Print, without altering anything, the lines from the one that holds "return Matrix.LocRotScale((x, y, z), Euler([radians(a)" to the one that holds "return Matrix.Translation(eye) @", inclusive. No other lines belong in the output.
>> start EXERCISE MATERIAL
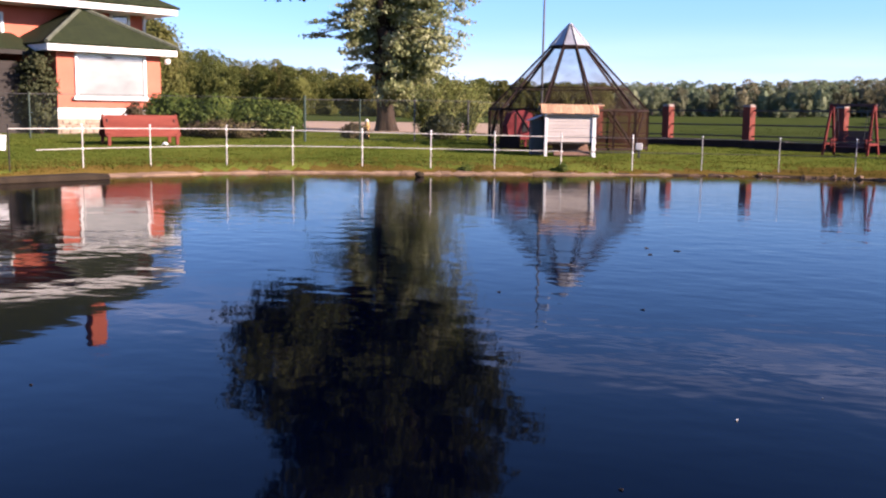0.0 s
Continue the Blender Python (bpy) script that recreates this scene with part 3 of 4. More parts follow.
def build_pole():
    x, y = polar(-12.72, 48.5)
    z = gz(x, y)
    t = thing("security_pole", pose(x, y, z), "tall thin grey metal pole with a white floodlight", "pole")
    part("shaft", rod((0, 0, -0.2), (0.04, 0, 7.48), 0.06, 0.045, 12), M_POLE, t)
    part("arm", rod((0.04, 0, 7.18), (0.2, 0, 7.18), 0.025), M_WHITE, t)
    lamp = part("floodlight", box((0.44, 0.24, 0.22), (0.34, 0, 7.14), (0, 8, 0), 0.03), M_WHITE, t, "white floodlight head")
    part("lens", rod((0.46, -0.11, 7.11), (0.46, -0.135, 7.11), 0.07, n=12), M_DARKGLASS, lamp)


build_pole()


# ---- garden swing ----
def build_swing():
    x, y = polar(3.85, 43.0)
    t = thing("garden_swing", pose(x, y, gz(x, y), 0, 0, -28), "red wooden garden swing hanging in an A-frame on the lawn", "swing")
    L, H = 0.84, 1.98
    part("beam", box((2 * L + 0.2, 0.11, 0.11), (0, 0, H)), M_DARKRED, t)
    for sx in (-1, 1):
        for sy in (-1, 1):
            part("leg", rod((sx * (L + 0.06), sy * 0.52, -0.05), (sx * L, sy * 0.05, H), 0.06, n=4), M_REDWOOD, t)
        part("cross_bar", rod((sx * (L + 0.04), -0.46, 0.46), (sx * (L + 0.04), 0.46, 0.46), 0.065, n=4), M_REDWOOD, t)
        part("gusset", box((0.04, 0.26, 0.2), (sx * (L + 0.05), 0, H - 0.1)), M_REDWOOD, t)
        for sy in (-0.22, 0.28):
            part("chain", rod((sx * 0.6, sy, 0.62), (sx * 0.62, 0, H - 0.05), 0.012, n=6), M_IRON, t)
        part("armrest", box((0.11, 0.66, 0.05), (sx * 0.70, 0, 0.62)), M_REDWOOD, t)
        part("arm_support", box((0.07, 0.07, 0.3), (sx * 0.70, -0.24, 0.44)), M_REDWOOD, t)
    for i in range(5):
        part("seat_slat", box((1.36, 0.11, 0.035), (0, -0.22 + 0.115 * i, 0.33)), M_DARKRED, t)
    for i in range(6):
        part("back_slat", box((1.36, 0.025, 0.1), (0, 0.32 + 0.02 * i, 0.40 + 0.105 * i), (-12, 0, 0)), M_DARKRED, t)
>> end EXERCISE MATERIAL
>> start EXERCISE MATERIAL
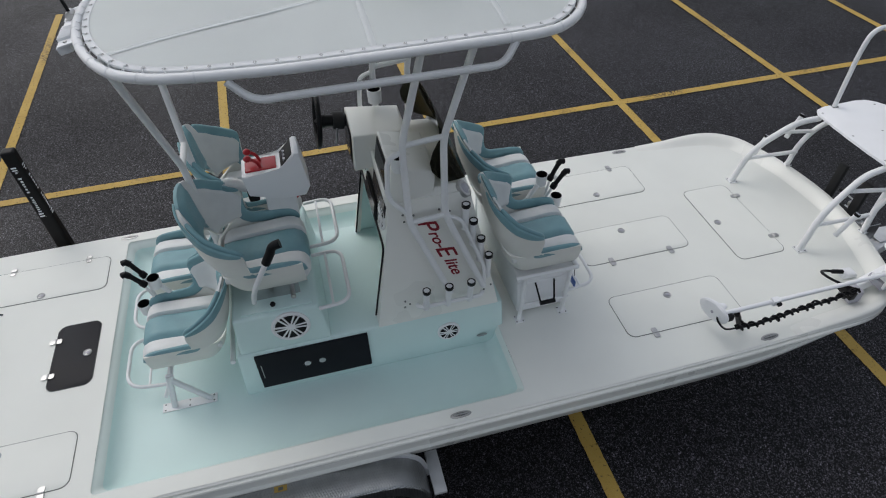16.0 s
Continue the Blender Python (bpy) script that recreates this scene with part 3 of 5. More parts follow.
>> end EXERCISE MATERIAL
>> start EXERCISE MATERIAL
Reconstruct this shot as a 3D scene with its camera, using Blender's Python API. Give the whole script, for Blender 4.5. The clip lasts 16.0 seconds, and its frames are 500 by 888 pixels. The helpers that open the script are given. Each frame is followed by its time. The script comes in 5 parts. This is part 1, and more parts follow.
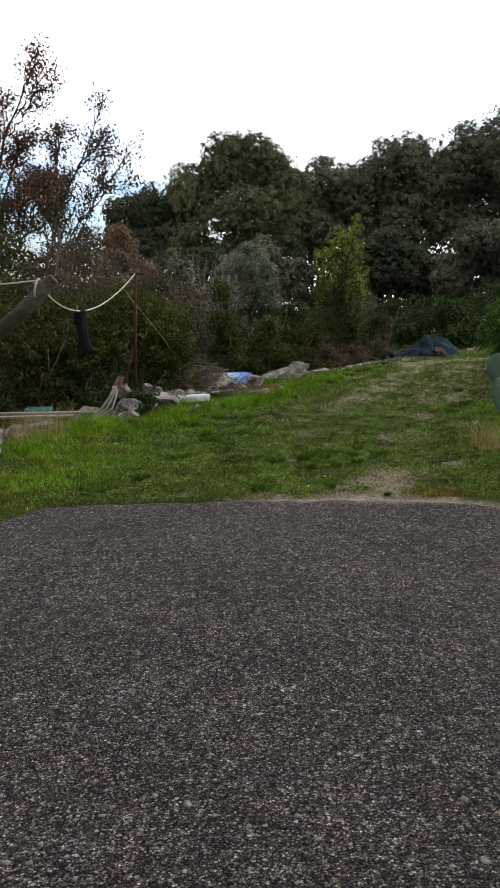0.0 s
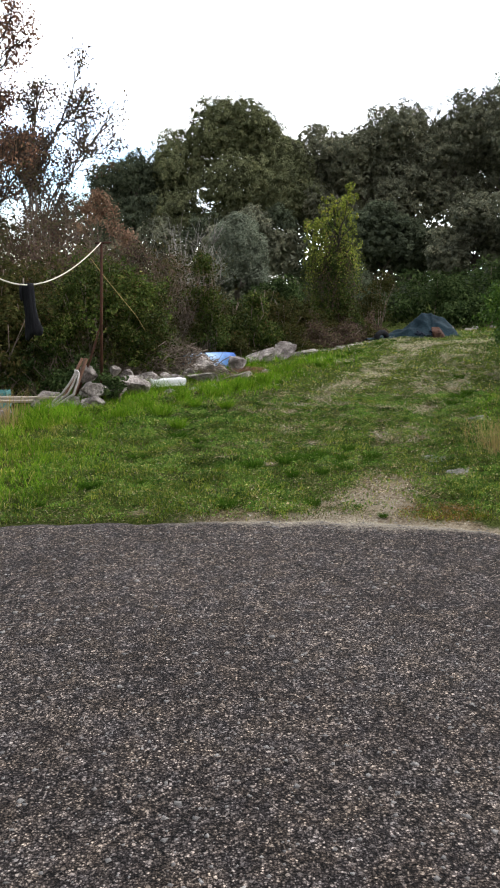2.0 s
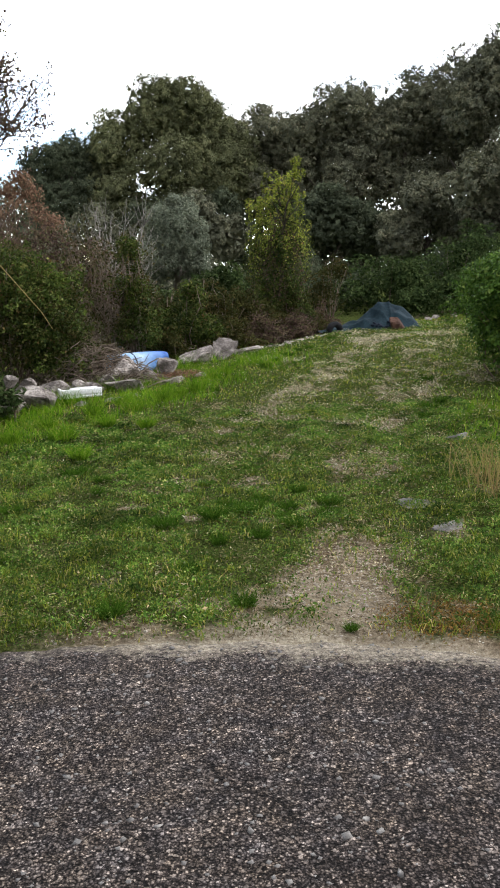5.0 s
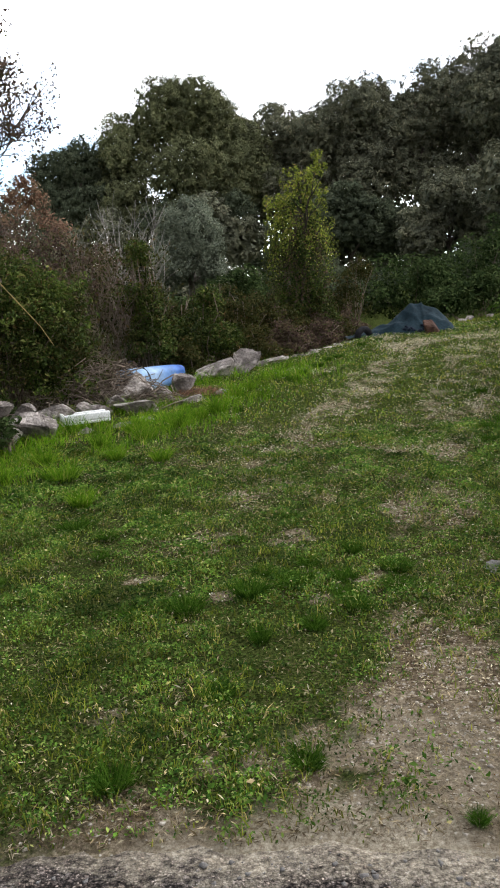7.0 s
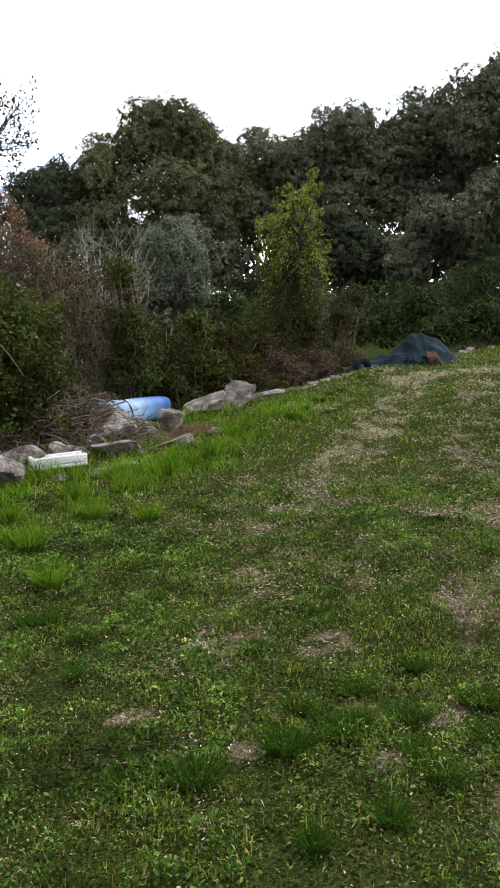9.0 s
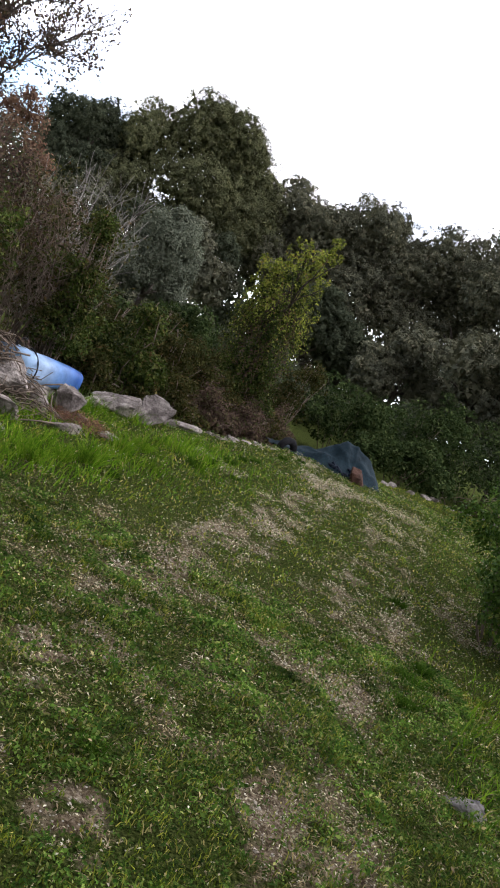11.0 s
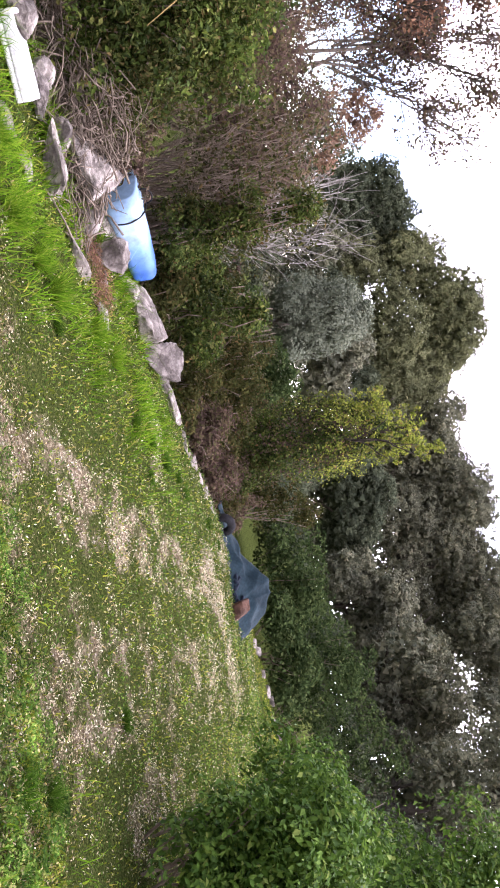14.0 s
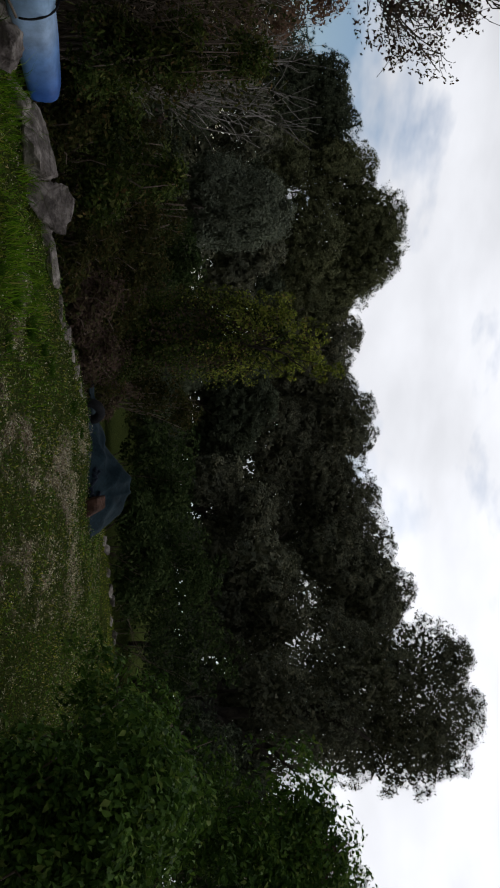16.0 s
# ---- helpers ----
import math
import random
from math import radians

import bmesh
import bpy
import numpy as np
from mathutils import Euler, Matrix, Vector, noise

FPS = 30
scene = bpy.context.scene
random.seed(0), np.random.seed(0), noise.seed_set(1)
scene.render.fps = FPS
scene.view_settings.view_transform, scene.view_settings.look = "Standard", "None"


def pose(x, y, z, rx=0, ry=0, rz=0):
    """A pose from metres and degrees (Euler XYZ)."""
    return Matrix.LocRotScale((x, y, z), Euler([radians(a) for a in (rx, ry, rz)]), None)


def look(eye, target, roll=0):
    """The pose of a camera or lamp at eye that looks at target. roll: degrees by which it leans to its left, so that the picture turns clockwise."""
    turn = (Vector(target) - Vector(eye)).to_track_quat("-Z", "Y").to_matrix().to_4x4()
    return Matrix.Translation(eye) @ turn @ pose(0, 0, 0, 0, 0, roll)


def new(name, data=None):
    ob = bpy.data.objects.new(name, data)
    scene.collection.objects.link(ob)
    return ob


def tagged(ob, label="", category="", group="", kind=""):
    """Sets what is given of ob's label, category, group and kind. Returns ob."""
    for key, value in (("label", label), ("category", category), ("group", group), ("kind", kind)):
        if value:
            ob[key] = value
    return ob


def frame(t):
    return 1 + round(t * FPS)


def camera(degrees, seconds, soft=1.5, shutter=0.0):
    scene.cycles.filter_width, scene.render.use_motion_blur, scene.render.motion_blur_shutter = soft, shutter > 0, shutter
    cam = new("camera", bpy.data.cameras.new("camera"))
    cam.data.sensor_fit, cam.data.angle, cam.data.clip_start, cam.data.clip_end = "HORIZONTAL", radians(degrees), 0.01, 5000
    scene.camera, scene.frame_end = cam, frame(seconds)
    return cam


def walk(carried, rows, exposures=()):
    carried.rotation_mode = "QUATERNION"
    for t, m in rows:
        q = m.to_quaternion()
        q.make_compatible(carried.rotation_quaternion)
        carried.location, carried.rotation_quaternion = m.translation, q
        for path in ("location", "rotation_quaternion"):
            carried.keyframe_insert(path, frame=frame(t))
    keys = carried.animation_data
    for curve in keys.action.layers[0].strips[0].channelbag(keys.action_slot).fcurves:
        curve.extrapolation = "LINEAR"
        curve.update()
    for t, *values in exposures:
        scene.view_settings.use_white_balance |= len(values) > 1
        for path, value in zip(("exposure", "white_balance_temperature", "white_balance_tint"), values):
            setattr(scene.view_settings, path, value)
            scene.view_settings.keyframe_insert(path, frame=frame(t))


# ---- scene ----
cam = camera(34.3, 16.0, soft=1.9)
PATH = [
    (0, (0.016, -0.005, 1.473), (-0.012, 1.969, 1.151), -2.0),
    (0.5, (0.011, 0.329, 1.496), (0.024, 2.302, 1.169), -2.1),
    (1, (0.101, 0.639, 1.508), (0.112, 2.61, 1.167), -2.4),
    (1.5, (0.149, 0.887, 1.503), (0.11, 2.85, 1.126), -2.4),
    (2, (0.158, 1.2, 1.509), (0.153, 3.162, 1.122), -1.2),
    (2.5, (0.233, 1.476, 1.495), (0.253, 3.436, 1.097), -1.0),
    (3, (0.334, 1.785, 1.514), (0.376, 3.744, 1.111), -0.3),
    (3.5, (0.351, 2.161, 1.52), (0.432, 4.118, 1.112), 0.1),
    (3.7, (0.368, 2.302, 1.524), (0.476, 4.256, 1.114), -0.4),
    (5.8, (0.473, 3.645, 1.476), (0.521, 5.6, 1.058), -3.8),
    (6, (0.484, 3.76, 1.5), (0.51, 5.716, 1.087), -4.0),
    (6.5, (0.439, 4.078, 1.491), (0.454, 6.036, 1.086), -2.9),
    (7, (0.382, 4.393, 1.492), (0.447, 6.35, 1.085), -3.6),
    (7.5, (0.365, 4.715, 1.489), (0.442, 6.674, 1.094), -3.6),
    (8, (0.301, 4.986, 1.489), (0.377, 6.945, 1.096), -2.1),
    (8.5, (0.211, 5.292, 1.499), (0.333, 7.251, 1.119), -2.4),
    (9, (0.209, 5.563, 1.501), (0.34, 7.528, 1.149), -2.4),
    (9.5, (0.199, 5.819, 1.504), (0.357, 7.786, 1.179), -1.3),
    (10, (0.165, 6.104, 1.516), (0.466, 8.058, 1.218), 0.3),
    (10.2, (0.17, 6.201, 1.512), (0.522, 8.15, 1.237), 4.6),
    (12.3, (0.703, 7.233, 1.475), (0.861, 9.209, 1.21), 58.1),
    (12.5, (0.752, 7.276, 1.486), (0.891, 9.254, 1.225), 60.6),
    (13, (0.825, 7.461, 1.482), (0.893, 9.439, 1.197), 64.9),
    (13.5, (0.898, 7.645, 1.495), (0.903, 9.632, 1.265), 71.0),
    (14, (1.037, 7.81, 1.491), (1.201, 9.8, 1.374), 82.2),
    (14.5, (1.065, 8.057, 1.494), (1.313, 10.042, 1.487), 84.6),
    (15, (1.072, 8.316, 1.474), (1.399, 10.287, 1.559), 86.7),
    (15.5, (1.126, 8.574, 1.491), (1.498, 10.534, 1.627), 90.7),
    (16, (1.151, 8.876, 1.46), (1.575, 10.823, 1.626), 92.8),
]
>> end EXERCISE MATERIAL
**RIGHT ANSWER**
    return Matrix.LocRotScale((x, y, z), Euler([radians(a) for a in (rx, ry, rz)]), None)


def look(eye, target, roll=0):
    """The pose of a camera or lamp at eye that looks at target. roll: degrees by which it leans to its left, so that the picture turns clockwise."""
    turn = (Vector(target) - Vector(eye)).to_track_quat("-Z", "Y").to_matrix().to_4x4()
    return Matrix.Translation(eye) @ turn @ pose(0, 0, 0, 0, 0, roll)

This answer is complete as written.